Behind the camera there are just as many interesting names – it was co-written by Alan Caillou, a veteran British-born crime novelist, big game hunter and actor with turns in the likes of Five Weeks in a Balloon (1962), Sole Survivor (1970), The Hound of the Baskervilles (1972) and Woody Allen’s Everything You Always Wanted to Know About Sex* (*But Were Afraid to Ask) (1972) already under his belt and with Goliath Awaits (1981), Beyond Evil (1980), The Sword and the Sorcerer (1982) and The Ice Pirates (1984) still to come. The film was co-edited by Steve Zallian – who later turned screenwriter (Schindler’s List (1993), for which he won an Oscar, Mission: Impossible (1996), Gangs of New York (2002), The Irishman (2019)) and director (A Civil Action (1998), All the King’s Men (2006)) and the score is by former rockabilly singer and member of The Rock and Roll Trio, Dorsey Burnette, who also supplies the films country and western flavoured theme song.

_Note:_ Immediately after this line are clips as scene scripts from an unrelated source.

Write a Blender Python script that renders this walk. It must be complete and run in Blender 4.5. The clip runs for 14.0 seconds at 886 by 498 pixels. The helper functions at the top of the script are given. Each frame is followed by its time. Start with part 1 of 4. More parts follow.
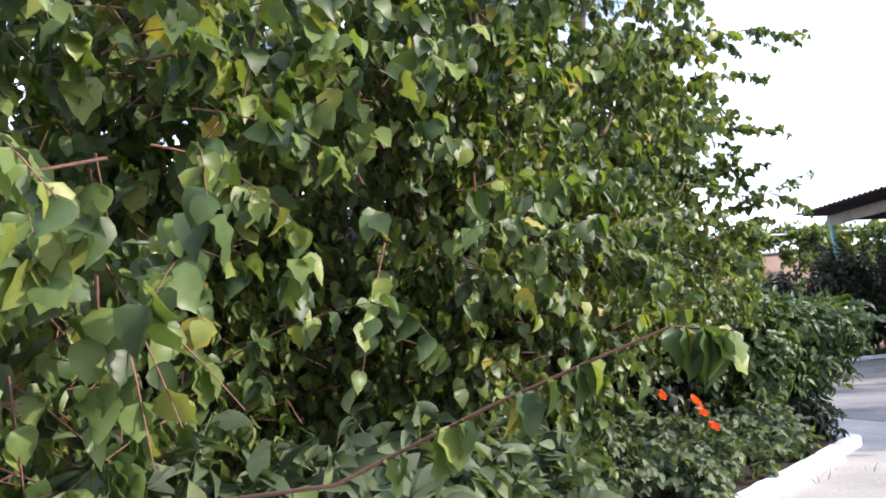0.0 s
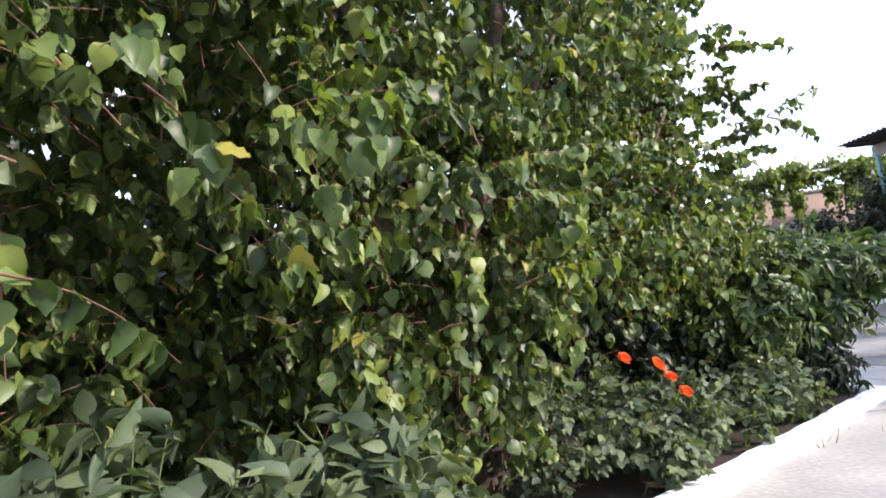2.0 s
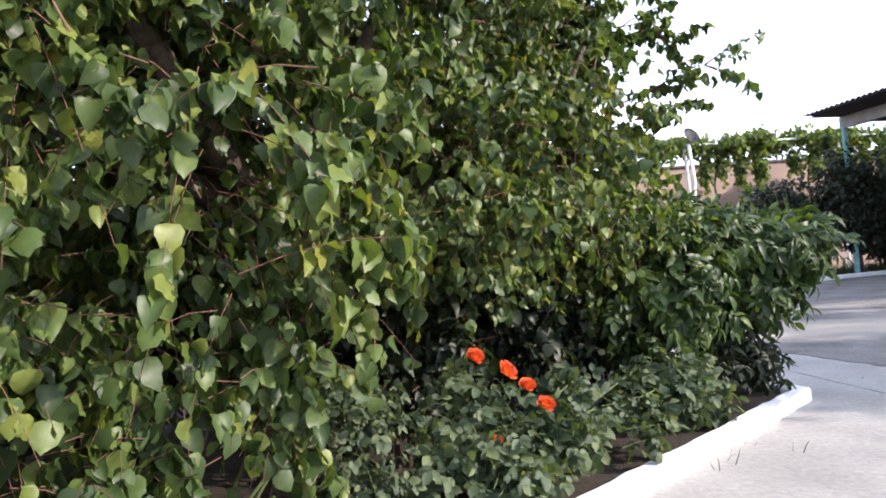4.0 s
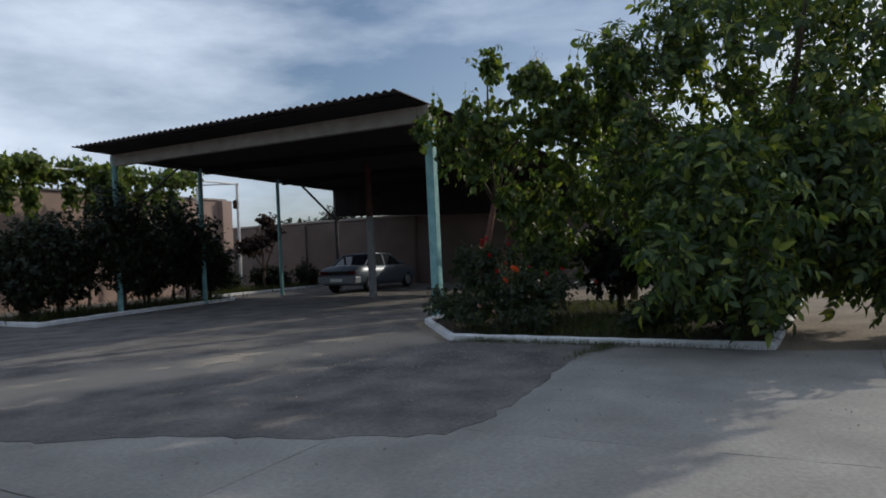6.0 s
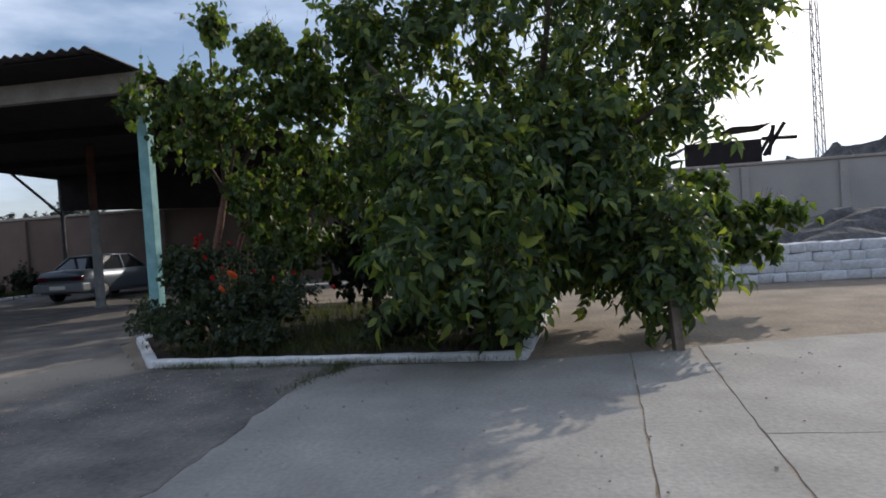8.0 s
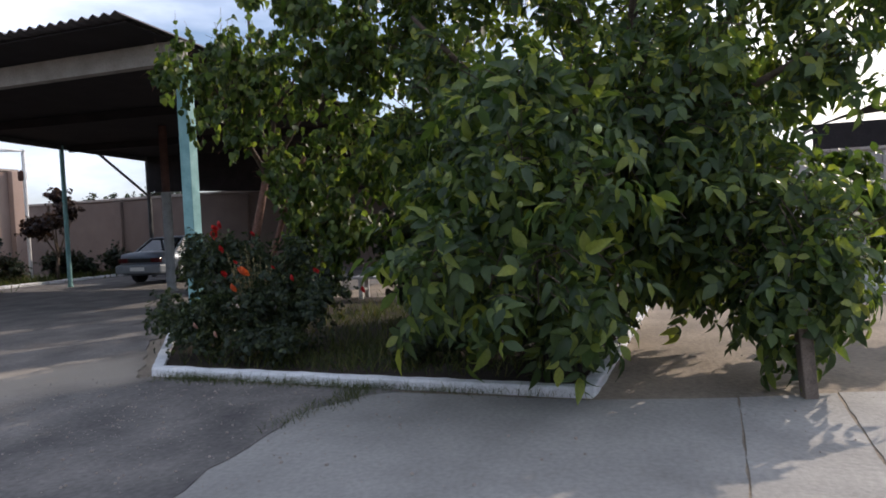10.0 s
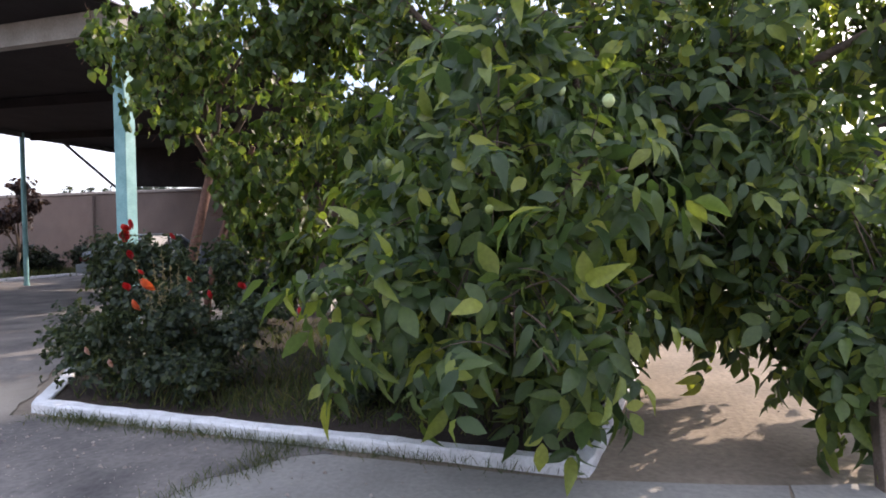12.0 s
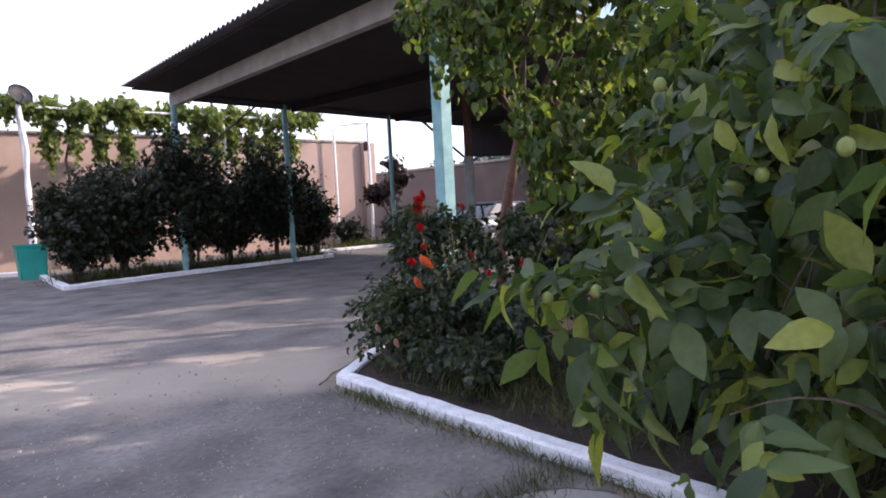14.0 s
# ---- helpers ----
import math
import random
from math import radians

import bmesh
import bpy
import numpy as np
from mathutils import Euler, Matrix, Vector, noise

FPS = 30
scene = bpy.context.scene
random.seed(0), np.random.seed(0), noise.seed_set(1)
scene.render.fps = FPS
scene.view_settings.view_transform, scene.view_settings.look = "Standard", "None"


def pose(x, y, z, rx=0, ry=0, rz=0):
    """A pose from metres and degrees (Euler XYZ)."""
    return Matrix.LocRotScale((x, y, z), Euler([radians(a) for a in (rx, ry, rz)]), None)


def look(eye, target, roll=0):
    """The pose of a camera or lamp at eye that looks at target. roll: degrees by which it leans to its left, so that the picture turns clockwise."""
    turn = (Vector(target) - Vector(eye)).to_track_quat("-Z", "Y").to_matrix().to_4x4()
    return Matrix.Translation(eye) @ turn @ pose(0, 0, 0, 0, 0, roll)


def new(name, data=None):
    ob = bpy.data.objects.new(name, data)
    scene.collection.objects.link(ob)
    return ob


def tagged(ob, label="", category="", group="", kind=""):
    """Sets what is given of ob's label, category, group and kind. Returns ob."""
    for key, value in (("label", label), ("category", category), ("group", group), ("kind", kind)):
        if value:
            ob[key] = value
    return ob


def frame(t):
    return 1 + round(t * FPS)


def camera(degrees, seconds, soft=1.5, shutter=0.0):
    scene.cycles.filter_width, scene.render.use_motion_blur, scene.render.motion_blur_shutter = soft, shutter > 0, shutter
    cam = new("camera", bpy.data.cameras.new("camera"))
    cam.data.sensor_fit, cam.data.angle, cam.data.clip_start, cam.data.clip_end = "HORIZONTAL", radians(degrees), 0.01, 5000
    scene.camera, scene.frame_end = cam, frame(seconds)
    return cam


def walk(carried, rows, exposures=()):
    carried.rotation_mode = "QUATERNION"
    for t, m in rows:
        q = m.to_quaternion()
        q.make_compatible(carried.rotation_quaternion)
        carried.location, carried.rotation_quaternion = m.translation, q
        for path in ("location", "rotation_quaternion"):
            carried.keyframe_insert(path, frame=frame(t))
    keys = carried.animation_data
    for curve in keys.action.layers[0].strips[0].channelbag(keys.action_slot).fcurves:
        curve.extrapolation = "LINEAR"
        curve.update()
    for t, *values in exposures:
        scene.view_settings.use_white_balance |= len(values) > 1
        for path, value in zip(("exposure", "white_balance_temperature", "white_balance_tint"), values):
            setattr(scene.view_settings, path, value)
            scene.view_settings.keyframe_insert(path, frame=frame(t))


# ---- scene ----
cam = camera(67.6, 14.0, soft=1.8)
PATH = [
    (0, (-0.032, -2.034, 1.19), (0.289, -0.084, 1.503), -4.7),
    (0.5, (0.18, -1.895, 1.177), (0.504, 0.056, 1.471), -7.7),
    (1, (0.393, -1.88, 1.184), (0.624, 0.085, 1.474), -5.4),
    (1.5, (0.589, -1.727, 1.158), (0.802, 0.247, 1.401), -6.2),
    (2, (0.787, -1.531, 1.151), (0.968, 0.449, 1.369), -8.0),
    (2.2, (0.883, -1.46, 1.142), (0.966, 0.522, 1.403), -6.0),
    (4.3, (1.774, -0.584, 1.232), (2.127, 1.384, 1.266), -3.7),
    (4.5, (1.879, -0.517, 1.236), (2.419, 1.408, 1.291), -2.8),
    (4.6, (1.919, -0.491, 1.246), (2.523, 1.414, 1.304), -2.5),
    (4.8, (2.057, -0.411, 1.263), (2.907, 1.398, 1.298), -3.2),
    (5, (2.196, -0.379, 1.255), (3.318, 1.276, 1.259), -5.5),
    (5.3, (2.467, -0.396, 1.26), (3.848, 1.049, 1.32), -3.0),
    (5.5, (2.649, -0.431, 1.267), (4.185, 0.85, 1.302), -1.4),
    (6, (3.112, -0.475, 1.356), (4.883, 0.453, 1.362), -2.7),
    (6.5, (3.563, -0.469, 1.267), (5.488, 0.072, 1.228), -3.0),
    (7, (4.05, -0.542, 1.327), (5.993, -0.072, 1.267), -1.6),
    (7.5, (4.498, -0.557, 1.327), (6.462, -0.184, 1.341), -1.7),
    (7.7, (4.684, -0.587, 1.343), (6.658, -0.267, 1.31), -3.2),
    (9.8, (6.487, -0.825, 1.41), (8.416, -0.3, 1.337), -2.4),
    (10, (6.608, -0.816, 1.426), (8.505, -0.187, 1.349), -2.6),
    (10.5, (6.931, -0.669, 1.433), (8.807, 0.022, 1.401), -2.5),
    (11, (7.29, -0.613, 1.412), (9.126, 0.179, 1.369), -3.5),
    (11.5, (7.652, -0.67, 1.452), (9.517, 0.048, 1.366), -2.9),
    (12, (8.02, -0.649, 1.442), (9.921, -0.03, 1.381), -0.8),
    (12.5, (8.393, -0.621, 1.439), (10.245, 0.134, 1.416), -2.3),
    (13, (8.688, -0.657, 1.458), (10.379, 0.41, 1.45), -1.4),
    (13.5, (8.95, -0.581, 1.44), (10.555, 0.61, 1.36), -1.8),
    (14, (9.153, -0.445, 1.446), (10.483, 1.043, 1.308), -2.9),
]
EXPOSURES = [(0, 1.4, 5750, 17), (4.4, 1.2, 5750, 17), (4.65, 0.9, 5800, 15), (5.0, -0.45, 5800, 11), (5.5, -0.92, 5800, 8), (6.0, -0.78, 5800, 8), (6.5, -0.7, 5750, 8), (7.7, -0.42, 5750, 10), (9.8, 0.0, 5950, 14), (11.0, 0.48, 6050, 18),
             (11.5, 0.55, 6100, 18), (12.0, 1.05, 6100, 20), (13.0, 1.0, 6000, 22), (14.0, 0.95, 5950, 26)]
walk(cam, [(t, look(eye, target, roll)) for t, eye, target, roll in PATH], EXPOSURES)

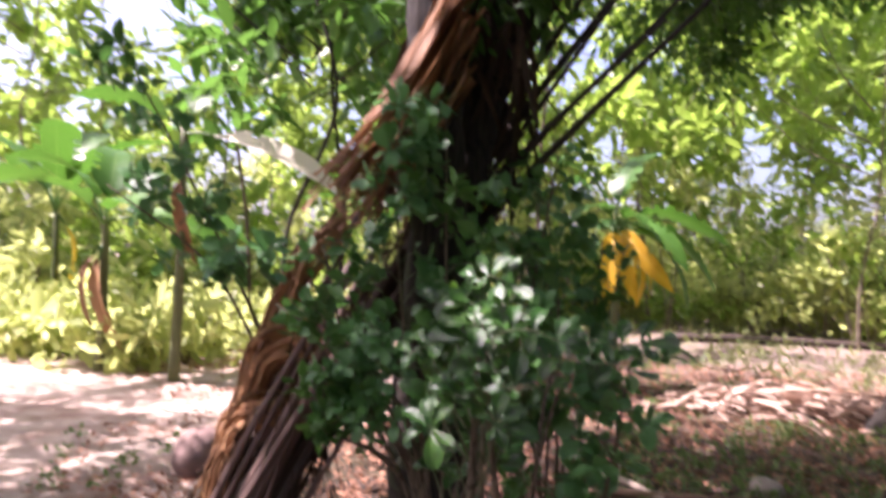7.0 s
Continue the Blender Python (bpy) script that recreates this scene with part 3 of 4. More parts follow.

Kingdom of the Spiders 4.jpg

Cannon Films announced a Kingdom of the Spiders II in the late 1980s with Shatner set to star and direct but the company went bankrupt before they got around to making it. From what we know of the proposed film it wasn’t going to pick up from the indelible final image of the first film and was set to go off in a whole new direction, with a story suggested by Shatner himself. A second attempt to mount a sequel followed in 2003 – a testament to the affection in which the film was still held after many late night television screenings in the States – but it too came to nought.